During the meeting, the SASB Standards Board discussed the changes in its recent projects that it is recommending to the ISSB to consider (see story). Those include projects on content governance in the internet media and services industry, plastics risks and opportunities in the chemicals industry, and alternative products in the food and beverage sector. For its part, the IFRS Foundation recently clarified its plans for how the ISSB will be making use of SASB standards, as well as the integrated reporting framework and integrated thinking principles that the ISSB will be inheriting from the IIRC (see story).

“This was the last meeting of the SASB Standards Board,” said SASB Standards Board chair Jeffrey Hales during a press conference following the meeting. “There are a few more meetings to finalize the logistics and the decision making around the to make official the consolidation of the Value Reporting Foundation into the ISSB and the IFRS Foundation to help support the formation of the ISSB. As that’s been happening, we’ve been working with the ISSB and have tried as much as we can to create the groundwork for transitioning the work that we are currently engaged in as seamless away as possible for the ISSB to be able to continue on with that work and to really take the SASB standards and help to incorporate them into the future work of the ISSB and to help achieve the mission of providing decision useful information on sustainability-related financial information to the capital markets.”

SASB Chair Jeffrey Hales (center) at the opening bell of the London Stock Exchange

He noted that the ISSB has already incorporated SASB standards into the requirements for the climate disclosure prototype it issued, as well as the proposed general requirements standard that the ISSB put out as well. 

“We’ve seen some clarity around the plan of the ISSB to continue to use the industry-based approach that the SASB Standards Board has been using, and also to continue to work on the projects that are already ongoing,” said Hales. “In a number of ways, we’re very excited about seeing the ISSB positioned to continue and really evolve and enhance the work that we’ve already been doing with sustainability standards.”

The SASB Standards Board also plans to transition its outside advisory groups to the ISSB and the IFRS Foundation. The ISSB may also take up the ongoing projects that the SASB Standards Board has been working to complete.

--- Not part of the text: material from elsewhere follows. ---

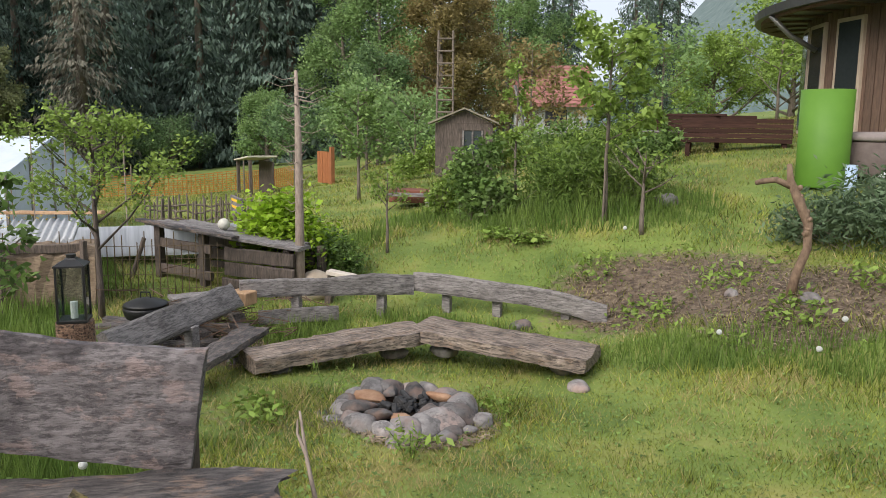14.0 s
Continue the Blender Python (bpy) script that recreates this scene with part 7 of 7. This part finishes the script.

“They’ve signaled that they plan to continue those efforts,” said Hales. “What we were trying to do in publishing the recommended changes was find the best way to summarize what is far along as we were able to get to this point in time with our due process. Now, of course, what that exactly looks like going forward will be subject to their due process and agenda prioritization. They’re getting to the point where they’re preparing to do outreach on agenda prioritization and think about how they would manage and prioritize projects going forward. But they have clearly signaled that they plan to take those projects and incorporate that work into their workstreams.”

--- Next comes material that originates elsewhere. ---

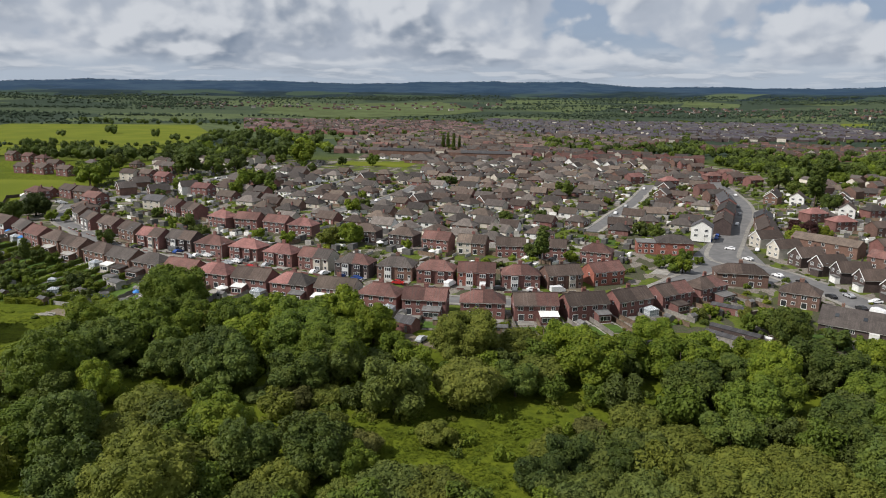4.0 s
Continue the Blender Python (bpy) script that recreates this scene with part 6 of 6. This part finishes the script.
for i, (x, y) in enumerate(((-120, 205), (-118.6, 208), (-121, 208.6), (-117.2, 211.5), (-119.6, 212.4), (-123, 206.6), (-127, 208), (-129.4, 209.8))):
    t = base("crate", pose(x, y, land_height(x, y) + 0.14, 0, 0, 30 * i), ("pale stacked timber crate in a yard", "grey garden bench in a yard")[i % 2], "crate", "yard oddments")
    part("box", box_mesh("crate_box", (-0.7, 0.7, -0.45, 0.45, 0.0, 0.7)), t, None, ("grey_timber", "concrete", "fence_wood")[i % 3])
    part("lid", box_mesh("crate_lid", (-0.76, 0.76, -0.5, 0.5, 0.702, 0.78)), t, None, ("concrete", "render_white", "grey_timber")[i % 3])
fence(-116, 197.5, -104, 192.5, 1.7, "fence_wood", "brown boarded fence along a track")
fence(-143, 224, -138.5, 208, 0.9, "render_white", "low white-capped garden wall", 4.0)


def terrace_wall():
    """The walled patio at the foot of a long garden."""
    t = base("garden_terrace", pose(-182, 211.5, lie(-182, 211.5), 0, 0, -32), "walled flagged terrace with seats at the garden's foot", "terrace")
    part("retaining_wall", box_mesh("retaining_wall", (-4.6, 4.6, -2.4, -2.1, -2.0, 0.9)), t, None, "fence_wood")
    part("paving", box_mesh("paving", (-4.5, 4.5, -2.09, 2.4, -1.5, 0.25)), t, None, "concrete")
    part("side_wall", box_mesh("side_wall", (-4.75, -4.61, -2.4, 2.4, -1.5, 0.95)), t, None, "fence_wood")
    part("side_wall", box_mesh("side_wall", (4.61, 4.75, -2.4, 2.4, -1.5, 0.95)), t, None, "fence_wood")


terrace_wall()


def timber_pile():
    t = base("timber_pile", pose(-142, 199.5, lie(-142, 199.5), 0, 0, -12), "pile of pale sawn planks lying on the grass", "timber")
    r = random.Random(3)
    for i in range(14):
        part("plank", box_mesh("plank", (-2.0, 2.0, -0.11, 0.11, 0, 0.06)), t, pose(r.uniform(-1.6, 1.6), r.uniform(-0.9, 0.9), 0.05 + 0.06 * (i // 3), 0, r.uniform(-3, 3), r.uniform(-25, 25)), "concrete" if i % 3 else "render_cream")


timber_pile()
# long sheds and huts east of the row
for x0, y0, x1, y1, wm, rf in ((47, 185, 56, 174.5, "brick_dark", "roof_slate"), (43.5, 180, 52, 169.5, "grey_timber", "roof_slate")):
    L = math.hypot(x1 - x0, y1 - y0)
    shed((x0 + x1) / 2, (y0 + y1) / 2, math.degrees(math.atan2(y1 - y0, x1 - x0)), round(L, 1), 3.0, 2.3, 0.5, wm, rf, "long dark low hut with slate-grey roof", "long_hut")
shed(39, 170, -10, 6.0, 2.4, 2.0, 0.4, "render_white", "render_white", "white flat-topped cabin beside the trees", "cabin")
shed(46, 166.5, -35, 4.0, 2.2, 1.8, 0.4, "concrete", "concrete", "pale store hut beside the trees", "store_hut")
shed(-37.5, 182, -35, 6.0, 4.2, 2.5, 1.4, "brick_red", "roof_slate", "brick garage with slate-grey pitched roof", "garage")
shed(-28.5, 176, 60, 2.6, 2.0, 2.0, 0.6, "fence_wood", "roof_felt", "orange-brown timber shed by a drive", "shed")
car(-33.5, 173.5, 60, "silver")
ribbon("drive", [(-38, 178), (-33, 172), (-24, 170), (-16, 171)], 1.9, -1.9, -0.3, 0.10, "soil", "bare earth drive at the wood's edge", "drive")


def tent(x, y, R, mat, label):
    t = base("garden_tent", pose(x, y, land_height(x, y)), label, "tent", "garden tents")

    def build(bm):
        n = 8
        lo = [bm.verts.new((R * math.cos(i * math.pi / 4), R * math.sin(i * math.pi / 4), 1.9)) for i in range(n)]
        hem = [bm.verts.new((R * math.cos(i * math.pi / 4), R * math.sin(i * math.pi / 4), 1.65)) for i in range(n)]
        top = bm.verts.new((0, 0, 2.7))
        for i in range(n):
            bm.faces.new((lo[i], lo[(i + 1) % n], top))
            bm.faces.new((hem[i], hem[(i + 1) % n], lo[(i + 1) % n], lo[i]))

    part("canopy", mesh_of(("canopy", R), build), t, None, mat)
    for i in range(4):
        a = math.pi / 4 + i * math.pi / 2
        part("leg", mesh_of(("tentleg",), lambda bm: tube(bm, (0, 0, 0), (0, 0, 1.7), 0.03, 0.03, 6)), t, pose(R * 0.92 * math.cos(a), R * 0.92 * math.sin(a), 0), "white_plastic")


for x, y, R, mt, lb in ((-95, 213.5, 1.9, "white_canvas", "white garden gazebo behind a house"), (-191, 279, 1.7, "blue_canvas", "blue garden gazebo on a patio"), (-202, 290, 1.6, "blue_canvas", "blue awning beside a white house"), (-77, 190, 1.9, "pink_canvas", "pink garden tent below the houses"), (-72, 192, 1.5, "white_canvas", "white garden parasol below the houses"),
                        (-121, 213, 1.2, "blue_canvas", "blue covered trampoline in a yard"), (-29, 270, 1.6, "white_canvas", "white garden gazebo behind the third row"), (-50, 284, 1.6, "white_canvas", "white garden gazebo behind the third row")):
    tent(x, y, R, mt, lb)

# ---- clutter among the middle gardens ----
def clutter():
    r = random.Random(77)
    roads = [p for line in (MAIN, SIDE_ROAD, CROSS_ROAD, CLOSE, WEST_LANE, STREET) for p in spline(line, 5.0)]

    def free(x, y, gap):
        return not in_shape(x, y, OPEN_GREEN) and not any(abs(x - a) < gap and abs(y - b) < gap for a, b in PLACED) and not any(math.hypot(x - p.x, y - p.y) < 5.5 for p in roads)

    shape = [(-200, 335), (-150, 300), (-90, 268), (-20, 242), (40, 245), (60, 300), (125, 345), (170, 470), (190, 640), (90, 690), (-130, 620), (-230, 520), (-225, 400)]
    east = [(112, 300), (128, 180), (150, 190), (290, 380), (290, 480), (200, 460)]
    n = dict(shrub=0, tree=0)
    scrub = {"b": [], "d": [], "o": []}
    walls, huts, pale = [], [], []
    for i in range(22000):
        x, y = r.uniform(-230, 290), r.uniform(180, 690)
        if not in_shape(x, y, shape) and not in_shape(x, y, east):
            continue
        pick = r.random()
        if pick < 0.30 and free(x, y, 6.2):
            if n["shrub"] < 40 and y < 330:
                plant_shrub(x, y, r.uniform(0.9, 2.0), r.choice("bbdgdoy"), "leafy garden shrub between the houses", group="garden shrubs", sz=1.2)
                n["shrub"] += 1
            elif len(scrub["b"]) < 520:
                scrub[r.choice("bdo")].append((x, y, r.uniform(0.8, 2.0)))
        elif pick < 0.37 and n["tree"] < 58 and free(x, y, 7.0):
            plant_tree(x, y, r.uniform(1.8, 3.2), r.choice("bdgd"), SMALL, "garden trees", where="among the houses")
            n["tree"] += 1
        elif pick < 0.62 and len(walls) < 1100 and free(x, y, 5.0):
            walls.append((x, y, radians(-30 + r.choice((0, 90)) + r.uniform(-5, 5)), r.uniform(3, 9)))
        elif pick < 0.8 and len(huts) < 560 and free(x, y, 6.0):
            huts.append((x, y, radians(-30 + r.choice((0, 90))), r.uniform(1.0, 2.2), r.uniform(0.9, 1.4)))
        elif len(pale) < 640 and free(x, y, 5.8):
            pale.append((x, y, radians(-30 + r.choice((0, 90))), r.uniform(1.0, 2.4), r.uniform(0.7, 1.3)))
    for tone, spots in scrub.items():
        stand("garden_scrub", spots, LOW_BUSH, "small garden bushes among the far houses", "shrubs", tone)

    def joined(name, boxes, mat, label, category):
        bm = bmesh.new()
        for x, y, a, hx, hy, z in boxes:
            vs = add_box(bm, -hx, hx, -hy, hy, -0.4, z)
            m = pose(x, y, land_height(x, y), 0, 0, math.degrees(a))
            for v in vs:
                v.co = m @ v.co
            if hy > 0.3:
                vs[4].co.z += 0.35
                vs[5].co.z += 0.35
        me = bpy.data.meshes.new(name)
        bm.to_mesh(me)
        bm.free()
        me.materials.append(MATS[mat])
        tagged(new(name, me), label, category, kind="stuff")

    joined("garden_walls", [(x, y, a, L / 2, 0.06, 1.6) for x, y, a, L in walls[:520]], "fence_wood", "brown fences between the estate gardens", "fences")
    joined("pale_walls", [(x, y, a, L / 2, 0.09, 1.1) for x, y, a, L in walls[520:]], "concrete", "pale low walls between the estate gardens", "walls")
    joined("garden_huts", [(x, y, a, p, q, 2.0) for x, y, a, p, q in huts], "roof_felt", "grey flat-roofed sheds and garages among the gardens", "sheds")
    joined("white_lean_tos", [(x, y, a, p, q, 1.25) for x, y, a, p, q in pale[::2]], "render_white", "white lean-to roofs and sun rooms among the gardens", "sun rooms")
    joined("pale_stores", [(x, y, a, p, q, 1.5) for x, y, a, p, q in pale[1::2]], "concrete", "pale flat-roofed stores among the gardens", "sheds")


clutter()


def street_lamp(x, y, ang):
    s = base("street_lamp", pose(x, y, land_height(x, y) + 0.2, 0, 0, ang), "slim grey steel street lamp with a curved arm", "street lamp", "street lamps")
    part("pole", mesh_of(("pole",), lambda bm: tube(bm, (0, 0, -0.3), (0, 0, 7.2), 0.10, 0.06, 8)), s, None, "concrete")
    part("arm", mesh_of(("arm",), lambda bm: tube(bm, (0, 0, 7.15), (1.1, 0, 7.45), 0.05, 0.04, 6)), s, None, "concrete")
    part("lantern", box_mesh("lantern", (1.0, 1.7, -0.14, 0.14, 7.38, 7.54)), s, None, "alloy")


for x, y, ang in ((112, 200, 180), (110, 236, 180), (88, 292, 0), (104, 288, 180), (113, 338, 0), (130, 334, 180), (130, 366, 0), (150, 372, 180), (146, 402, 0), (-146, 272, 60), (-104, 247, 60), (-62, 227, 70), (-18, 214, 80), (-212, 356, 0)):
    street_lamp(x, y, ang)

Value Reporting Foundation CEO Janine Guillot, who was formerly CEO of SASB, will be starting a role as a special advisor to ISSB chair Emmanuel Faber for two years to help with the transition of the Value Reporting Foundation into the work of the IFRS Foundation and the IASB.

Verity Chegar, co-vice chair of the SASB Standards Board, was also named last week to a role as a board member on the ISSB. Three other new board members were also appointed: Richard Barker of Oxford University, who chairs the expert panel of Accounting for Sustainability, a project long championed by Prince Charles; Bing Leng, a director in the Accounting Regulatory Department of the Chinese Ministry of Finance, and Ndidi Nnoli-Edozien, who was group chief sustainability and governance officer of Dangote Industries, one of Africa’s largest manufacturing businesses, based in Nigeria.

One of the first priorities for the ISSB after taking in feedback on the exposure drafts for the climate and sustainability standards will be doing an agenda consultation to solicit advice on which other projects should be prioritized. The G-7 finance ministers and central bankers recently recommended the ISSB work on other social and nature-related issues (see story).

In the U.S. the Securities and Exchange Commission has also asked for feedback on its climate disclosure rule, and the comment period is closing on Friday after being extended. The European Commission has been developing with its own requirements as well.

“One of the exciting things is to see some of the commonalities among the different proposals that are out right now,” said Hales. “We’ve been quite vocal over the years that we see the work of the Taskforce on Climate-related Financial Disclosures, the TCFD, being very important and complementary to the industry-specific work that we’ve been doing on disclosures related to climate issues. When I see the major initiatives that are out there, the SEC rule, which while not specifically referencing the TCFD in a formal way, does acknowledge that the principles are related to the work of the TCFD. The work that we see from the European Union is also incorporating the similar elements of the TCFD and and we saw with the ISSB’s proposed standard on climate, it builds quite directly off of the work that had been done previously as part of the Group of Five,” he added, referring to a group of standard-setters that committed last year to harmonizing their ESG frameworks: the Sustainability Accounting Standards Board, the International Integrated Reporting Council, the Climate Disclosure Standards Board, the Global Reporting Initiative and the Carbon Disclosure Project.

“We continue to see an opportunity for the industry-specific components and SASB standards to be relevant to the pillars that relate to governance, strategy, risk management and metrics that are to one degree or another built into all of these other major initiatives, with the ISSB climate standards specifically required as part of that proposal as well,” said Hales.

He hopes to see such standards widely applied in the future. “We’ve known for a long time that the standards need to be usable by companies around the world because companies can operate in any jurisdiction,” said Hales. “Sustainability issues don’t tend to stop at borders and investors form global portfolios. We’ve been working on that even since we went through the process of codification a few years ago. It’s been an ongoing effort. As we think about what the opportunities would be for the ISSB to enhance and evolve the SASB standards going forward, I think internationalization will be a key part of that, having a board that is globally representative. By working with jurisdictions around the world, that will bring new opportunities to get insight and feedback into the whole usefulness of the standards. That’s a big part of where some opportunities going forward would be. The extent to which there’s this engagement with jurisdictions around the world, with markets around the world, to continue this process of incorporating standards into different markets around the world that will that increased usage is just another opportunity for us to really understand where there are frictions and challenges, and where there are real opportunities to improve the standards. That will be really helpful for the ISSB to think about where the key opportunities are for them to enhance the standards as they incorporate them into their own work and directly take them to the extent that’s appropriate.”